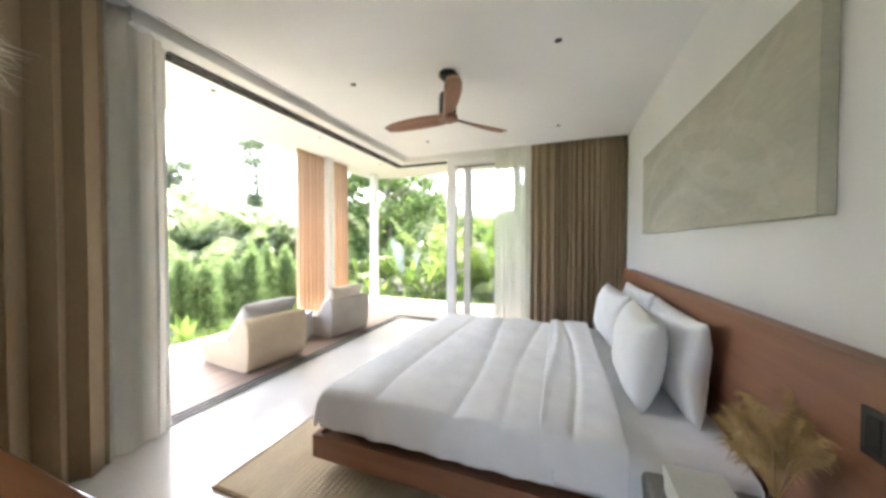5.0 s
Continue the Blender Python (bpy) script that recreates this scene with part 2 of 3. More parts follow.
sl.new(s_m2.outputs["Shader"], sn["Material Output"].inputs["Surface"])


# ---- building helpers ----
def mesh_of(bm, name, mat, smooth=False):
    me = bpy.data.meshes.new(name)
    bm.to_mesh(me)
    bm.free()
    me.materials.append(mat)
    if smooth:
        me.polygons.foreach_set("use_smooth", [True] * len(me.polygons))
    return me


def part(name, bm, mat, parent=None, label="", smooth=False):
    ob = new(name, mesh_of(bm, name, mat, smooth))
    if parent:
        ob.parent = parent
    if label:
        tagged(ob, label=label)
    return ob


def thing(name, at, label, category, group="", kind=""):
    ob = new(name)
    ob.matrix_world = at if isinstance(at, Matrix) else Matrix.Translation(at)
    return tagged(ob, label, category, group, kind)


def box(x0, x1, y0, y1, z0, z1, bevel=0.0, seg=2, bm=None):
    bm2 = bmesh.new()
    bmesh.ops.create_cube(bm2, size=1)
    for v in bm2.verts:
        v.co = Vector(((x0 + x1) / 2 + v.co.x * (x1 - x0), (y0 + y1) / 2 + v.co.y * (y1 - y0), (z0 + z1) / 2 + v.co.z * (z1 - z0)))
    if bevel:
        bmesh.ops.bevel(bm2, geom=bm2.edges[:], offset=bevel, segments=seg, affect="EDGES", profile=0.6)
    if bm is None:
        return bm2
    tmp = bpy.data.meshes.new("tmp")
    bm2.to_mesh(tmp)
    bm2.free()
    bm.from_mesh(tmp)
    bpy.data.meshes.remove(tmp)
    return bm


def cyl(r0, r1, z0, z1, seg=24, x=0, y=0, bevel=0.0):
    bm = bmesh.new()
    bmesh.ops.create_cone(bm, cap_ends=True, segments=seg, radius1=r0, radius2=r1, depth=z1 - z0)
    if bevel:
        es = [e for e in bm.edges if abs(e.verts[0].co.z - e.verts[1].co.z) < 1e-6]
        bmesh.ops.bevel(bm, geom=es, offset=bevel, segments=2, affect="EDGES")
    bmesh.ops.translate(bm, verts=bm.verts, vec=(x, y, (z0 + z1) / 2))
    return bm


def lathe(profile, seg=24):
    bm = bmesh.new()
    rings = [[bm.verts.new((r * math.cos(2 * math.pi * i / seg), r * math.sin(2 * math.pi * i / seg), z)) for i in range(seg)] for r, z in profile]
    for a, b in zip(rings, rings[1:]):
        for i in range(seg):
            bm.faces.new((a[i], a[(i + 1) % seg], b[(i + 1) % seg], b[i]))
    bm.faces.new(rings[0][::-1])
    bm.faces.new(rings[-1])
    return bm


def tube(points, radii, seg=8, bm=None):
    bm = bm or bmesh.new()
    rings = []
    for i, p in enumerate(points):
        d = (Vector(points[min(i + 1, len(points) - 1)]) - Vector(points[max(i - 1, 0)])).normalized()
        a = d.orthogonal().normalized()
        if rings and a.dot(last) < 0:
            a = -a
        if rings:
            a = (last - d * last.dot(d)).normalized()
        last = a
        b = d.cross(a)
        rings.append([bm.verts.new(Vector(p) + (a * math.cos(2 * math.pi * k / seg) + b * math.sin(2 * math.pi * k / seg)) * radii[i]) for k in range(seg)])
    for r, s in zip(rings, rings[1:]):
        for k in range(seg):
            bm.faces.new((r[k], r[(k + 1) % seg], s[(k + 1) % seg], s[k]))
    bm.faces.new(rings[0][::-1])
    bm.faces.new(rings[-1])
    return bm


def structure(name, bm, mat, label, category, smooth=False):
    return tagged(part(name, bm, mat, None, "", smooth), label, category, "", "structure")


def cloth(nu, nv, shape, mat, name, parent=None, thick=0.0, label=""):
    """A smooth sheet: shape(u, v) gives its points for u, v in 0..1."""
    bm = bmesh.new()
    g = [[bm.verts.new(shape(i / nu, j / nv)) for j in range(nv + 1)] for i in range(nu + 1)]
    for i in range(nu):
        for j in range(nv):
            bm.faces.new((g[i][j], g[i + 1][j], g[i + 1][j + 1], g[i][j + 1]))
    ob = part(name, bm, mat, parent, label, smooth=True)
    if thick:
        s = ob.modifiers.new("thickness", "SOLIDIFY")
        s.thickness, s.offset = thick, 0
    return ob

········

**Short task**
Without the pictures, output the full listing exactly as it stands.

**Result**
5.0 s
Continue the Blender Python (bpy) script that recreates this scene with part 2 of 3. More parts follow.
sl.new(s_m2.outputs["Shader"], sn["Material Output"].inputs["Surface"])


# ---- building helpers ----
def mesh_of(bm, name, mat, smooth=False):
    me = bpy.data.meshes.new(name)
    bm.to_mesh(me)
    bm.free()
    me.materials.append(mat)
    if smooth:
        me.polygons.foreach_set("use_smooth", [True] * len(me.polygons))
    return me


def part(name, bm, mat, parent=None, label="", smooth=False):
    ob = new(name, mesh_of(bm, name, mat, smooth))
    if parent:
        ob.parent = parent
    if label:
        tagged(ob, label=label)
    return ob


def thing(name, at, label, category, group="", kind=""):
    ob = new(name)
    ob.matrix_world = at if isinstance(at, Matrix) else Matrix.Translation(at)
    return tagged(ob, label, category, group, kind)


def box(x0, x1, y0, y1, z0, z1, bevel=0.0, seg=2, bm=None):
    bm2 = bmesh.new()
    bmesh.ops.create_cube(bm2, size=1)
    for v in bm2.verts:
        v.co = Vector(((x0 + x1) / 2 + v.co.x * (x1 - x0), (y0 + y1) / 2 + v.co.y * (y1 - y0), (z0 + z1) / 2 + v.co.z * (z1 - z0)))
    if bevel:
        bmesh.ops.bevel(bm2, geom=bm2.edges[:], offset=bevel, segments=seg, affect="EDGES", profile=0.6)
    if bm is None:
        return bm2
    tmp = bpy.data.meshes.new("tmp")
    bm2.to_mesh(tmp)
    bm2.free()
    bm.from_mesh(tmp)
    bpy.data.meshes.remove(tmp)
    return bm


def cyl(r0, r1, z0, z1, seg=24, x=0, y=0, bevel=0.0):
    bm = bmesh.new()
    bmesh.ops.create_cone(bm, cap_ends=True, segments=seg, radius1=r0, radius2=r1, depth=z1 - z0)
    if bevel:
        es = [e for e in bm.edges if abs(e.verts[0].co.z - e.verts[1].co.z) < 1e-6]
        bmesh.ops.bevel(bm, geom=es, offset=bevel, segments=2, affect="EDGES")
    bmesh.ops.translate(bm, verts=bm.verts, vec=(x, y, (z0 + z1) / 2))
    return bm


def lathe(profile, seg=24):
    bm = bmesh.new()
    rings = [[bm.verts.new((r * math.cos(2 * math.pi * i / seg), r * math.sin(2 * math.pi * i / seg), z)) for i in range(seg)] for r, z in profile]
    for a, b in zip(rings, rings[1:]):
        for i in range(seg):
            bm.faces.new((a[i], a[(i + 1) % seg], b[(i + 1) % seg], b[i]))
    bm.faces.new(rings[0][::-1])
    bm.faces.new(rings[-1])
    return bm


def tube(points, radii, seg=8, bm=None):
    bm = bm or bmesh.new()
    rings = []
    for i, p in enumerate(points):
        d = (Vector(points[min(i + 1, len(points) - 1)]) - Vector(points[max(i - 1, 0)])).normalized()
        a = d.orthogonal().normalized()
        if rings and a.dot(last) < 0:
            a = -a
        if rings:
            a = (last - d * last.dot(d)).normalized()
        last = a
        b = d.cross(a)
        rings.append([bm.verts.new(Vector(p) + (a * math.cos(2 * math.pi * k / seg) + b * math.sin(2 * math.pi * k / seg)) * radii[i]) for k in range(seg)])
    for r, s in zip(rings, rings[1:]):
        for k in range(seg):
            bm.faces.new((r[k], r[(k + 1) % seg], s[(k + 1) % seg], s[k]))
    bm.faces.new(rings[0][::-1])
    bm.faces.new(rings[-1])
    return bm


def structure(name, bm, mat, label, category, smooth=False):
    return tagged(part(name, bm, mat, None, "", smooth), label, category, "", "structure")


def cloth(nu, nv, shape, mat, name, parent=None, thick=0.0, label=""):
    """A smooth sheet: shape(u, v) gives its points for u, v in 0..1."""
    bm = bmesh.new()
    g = [[bm.verts.new(shape(i / nu, j / nv)) for j in range(nv + 1)] for i in range(nu + 1)]
    for i in range(nu):
        for j in range(nv):
            bm.faces.new((g[i][j], g[i + 1][j], g[i + 1][j + 1], g[i][j + 1]))
    ob = part(name, bm, mat, parent, label, smooth=True)
    if thick:
        s = ob.modifiers.new("thickness", "SOLIDIFY")
        s.thickness, s.offset = thick, 0
    return ob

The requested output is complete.